Kerry Agrees to Testify on Benghazi Attack
Secretary of State John Kerry will testify before Congress next month about the deadly attack in Benghazi, Libya, a one-and-done appearance that the State Department insists is enough to answer questions and means he could avoid the newly formed select committee.
In a letter to the House Oversight chairman, the department said Friday that Kerry could appear on June 12 or June 20 to discuss the Obama administration's cooperation with the panel in providing emails and other documents related to the Sept. 11, 2012, attack that killed U.S. Ambassador Chris Stevens and three other Americans.
The department said that appearance "would remove any need for the secretary to appear before the select committee to answer additional questions."
In response, Frederick Hill, a spokesman for the Oversight Committee, said Chairman Darrell Issa had accepted Kerry's offer to appear June 12.
The committee had issued two subpoenas for Kerry's testimony, an unusual step for a Cabinet member that had clearly annoyed the State Department.
The department said diplomatic responsibilities tied to Ukrainian elections, NATO meetings in Brussels and a presidential trip to Poland prevented Kerry from testifying on May 29, the date of a committee subpoena.
"This second subpoena was issued despite the department having expressed a desire to accommodate your committee's interests and, like the first, it arrived while the secretary was traveling overseas representing the United States on urgent national security issues and without confirming the secretary's availability on that date," the department said in the letter.
A copy of the department letter was also sent to Rep. Trey Gowdy, R-S.C., who is heading the special, 12-member select committee and would decide on whether to seek testimony from Kerry, who was a U.S. senator from Massachusetts when the attack occurred.
Republicans assert that the Obama administration misled the American people about the nature of the terror attack weeks before the presidential election and has stonewalled congressional investigators.
President Barack Obama has accused Republicans of politicizing a national tragedy. The administration and Democrats assert that after 13 public hearings, the release of 25,000 pages of documents and 50 separate briefings over 20 months, there is no new information.
In the 20 months since the attack, multiple independent, bipartisan and GOP-led probes have faulted the State Department for inadequate security in Benghazi, leading to four demotions. No attacker has been arrested.

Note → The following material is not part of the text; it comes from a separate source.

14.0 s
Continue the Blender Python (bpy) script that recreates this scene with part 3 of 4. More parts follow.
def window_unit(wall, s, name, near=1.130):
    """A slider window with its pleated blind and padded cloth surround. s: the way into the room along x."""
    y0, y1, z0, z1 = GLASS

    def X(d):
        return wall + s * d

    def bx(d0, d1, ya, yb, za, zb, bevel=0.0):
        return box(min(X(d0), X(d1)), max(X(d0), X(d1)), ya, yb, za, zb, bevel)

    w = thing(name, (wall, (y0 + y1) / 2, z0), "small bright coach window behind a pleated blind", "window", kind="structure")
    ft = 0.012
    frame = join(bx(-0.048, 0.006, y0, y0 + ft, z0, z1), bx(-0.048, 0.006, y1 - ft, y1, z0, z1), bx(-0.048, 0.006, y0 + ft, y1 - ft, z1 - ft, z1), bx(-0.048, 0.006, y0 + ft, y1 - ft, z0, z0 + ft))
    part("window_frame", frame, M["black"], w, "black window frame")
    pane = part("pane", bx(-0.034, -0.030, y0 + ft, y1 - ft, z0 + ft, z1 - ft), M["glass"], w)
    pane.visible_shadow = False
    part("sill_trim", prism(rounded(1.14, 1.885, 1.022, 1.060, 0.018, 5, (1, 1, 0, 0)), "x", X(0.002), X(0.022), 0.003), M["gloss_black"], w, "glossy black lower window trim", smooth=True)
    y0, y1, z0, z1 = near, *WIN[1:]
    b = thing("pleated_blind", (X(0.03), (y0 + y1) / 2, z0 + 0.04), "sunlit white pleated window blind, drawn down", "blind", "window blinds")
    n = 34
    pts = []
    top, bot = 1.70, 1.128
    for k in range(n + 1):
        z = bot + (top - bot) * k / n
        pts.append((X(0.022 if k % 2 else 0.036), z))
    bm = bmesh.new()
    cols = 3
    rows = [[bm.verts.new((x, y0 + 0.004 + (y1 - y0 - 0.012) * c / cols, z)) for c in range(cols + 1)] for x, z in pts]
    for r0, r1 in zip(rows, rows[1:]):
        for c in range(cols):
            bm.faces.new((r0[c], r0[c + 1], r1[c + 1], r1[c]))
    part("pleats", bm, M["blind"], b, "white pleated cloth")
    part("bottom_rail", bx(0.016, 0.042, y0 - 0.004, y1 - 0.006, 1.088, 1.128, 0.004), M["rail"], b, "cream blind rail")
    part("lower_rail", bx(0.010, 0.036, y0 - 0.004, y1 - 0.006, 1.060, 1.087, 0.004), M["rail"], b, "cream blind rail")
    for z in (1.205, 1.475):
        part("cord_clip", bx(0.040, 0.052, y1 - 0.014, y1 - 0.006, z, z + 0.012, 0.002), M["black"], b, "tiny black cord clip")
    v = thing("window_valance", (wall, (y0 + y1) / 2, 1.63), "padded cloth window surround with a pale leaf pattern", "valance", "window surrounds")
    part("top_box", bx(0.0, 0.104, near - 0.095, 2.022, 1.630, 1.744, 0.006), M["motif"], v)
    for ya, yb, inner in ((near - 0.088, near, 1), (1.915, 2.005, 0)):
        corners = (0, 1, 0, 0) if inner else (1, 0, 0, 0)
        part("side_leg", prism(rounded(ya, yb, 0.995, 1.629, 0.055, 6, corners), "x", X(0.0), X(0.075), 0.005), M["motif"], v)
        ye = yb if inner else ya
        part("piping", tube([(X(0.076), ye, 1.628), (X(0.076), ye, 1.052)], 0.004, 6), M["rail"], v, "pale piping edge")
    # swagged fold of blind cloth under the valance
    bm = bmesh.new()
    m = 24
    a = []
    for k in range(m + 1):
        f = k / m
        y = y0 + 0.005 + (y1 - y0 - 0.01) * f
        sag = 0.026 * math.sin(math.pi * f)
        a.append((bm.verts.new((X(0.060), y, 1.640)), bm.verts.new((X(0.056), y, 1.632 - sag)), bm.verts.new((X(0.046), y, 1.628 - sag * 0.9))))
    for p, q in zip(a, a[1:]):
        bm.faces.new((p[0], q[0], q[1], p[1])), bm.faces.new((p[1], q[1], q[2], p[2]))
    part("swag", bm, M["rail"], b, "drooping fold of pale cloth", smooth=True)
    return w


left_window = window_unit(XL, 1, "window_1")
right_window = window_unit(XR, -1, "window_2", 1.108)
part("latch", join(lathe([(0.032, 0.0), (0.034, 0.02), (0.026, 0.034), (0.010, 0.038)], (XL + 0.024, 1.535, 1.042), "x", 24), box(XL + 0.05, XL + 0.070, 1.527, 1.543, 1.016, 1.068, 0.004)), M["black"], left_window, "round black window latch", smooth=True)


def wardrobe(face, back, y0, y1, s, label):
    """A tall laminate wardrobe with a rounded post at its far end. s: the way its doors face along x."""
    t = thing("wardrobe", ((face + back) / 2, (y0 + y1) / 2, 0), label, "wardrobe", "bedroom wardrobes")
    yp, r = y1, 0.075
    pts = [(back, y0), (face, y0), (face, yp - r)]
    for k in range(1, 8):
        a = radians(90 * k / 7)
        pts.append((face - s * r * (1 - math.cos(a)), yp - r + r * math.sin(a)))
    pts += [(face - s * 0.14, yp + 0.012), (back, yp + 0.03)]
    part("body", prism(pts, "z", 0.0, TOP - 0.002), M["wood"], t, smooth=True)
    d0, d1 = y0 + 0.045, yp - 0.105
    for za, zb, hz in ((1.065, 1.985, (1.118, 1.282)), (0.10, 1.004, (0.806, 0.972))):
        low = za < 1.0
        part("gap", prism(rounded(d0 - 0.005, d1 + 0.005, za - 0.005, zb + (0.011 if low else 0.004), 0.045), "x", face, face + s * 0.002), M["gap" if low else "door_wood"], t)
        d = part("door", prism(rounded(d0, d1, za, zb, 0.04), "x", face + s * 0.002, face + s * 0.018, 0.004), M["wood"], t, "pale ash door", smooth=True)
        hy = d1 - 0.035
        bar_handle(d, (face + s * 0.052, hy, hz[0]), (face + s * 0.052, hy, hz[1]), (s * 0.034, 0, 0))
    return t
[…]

The House voted largely along party lines earlier this month to establish a select committee to conduct what will be the eighth investigation into the attack, with House Speaker John Boehner, R-Ohio, saying it was critical to "getting to the truth." Seven Republicans, led by Gowdy, will serve on the panel.
Minority Leader Nancy Pelosi, D-Calif., announced this week that Democrats would participate despite strong misgivings among some Democrats about giving legitimacy to the newest inquiry. Some Democrats have called the new inquiry a political sham designed to embarrass the Obama administration, motivate core GOP voters for the midterm elections and rough up former Secretary of State Hillary Rodham Clinton, a potential 2016 presidential candidate.
Pelosi appointed five members with experience in current investigations, including Rep. Elijah Cummings of Maryland, the top Democrat on the Oversight panel who will serve in a similar capacity on the new committee.
The special investigation means there will be high-profile hearings in the months leading up to the elections, with Republicans likely to target current and former administration officials. Almost certain to be called to testify is Clinton.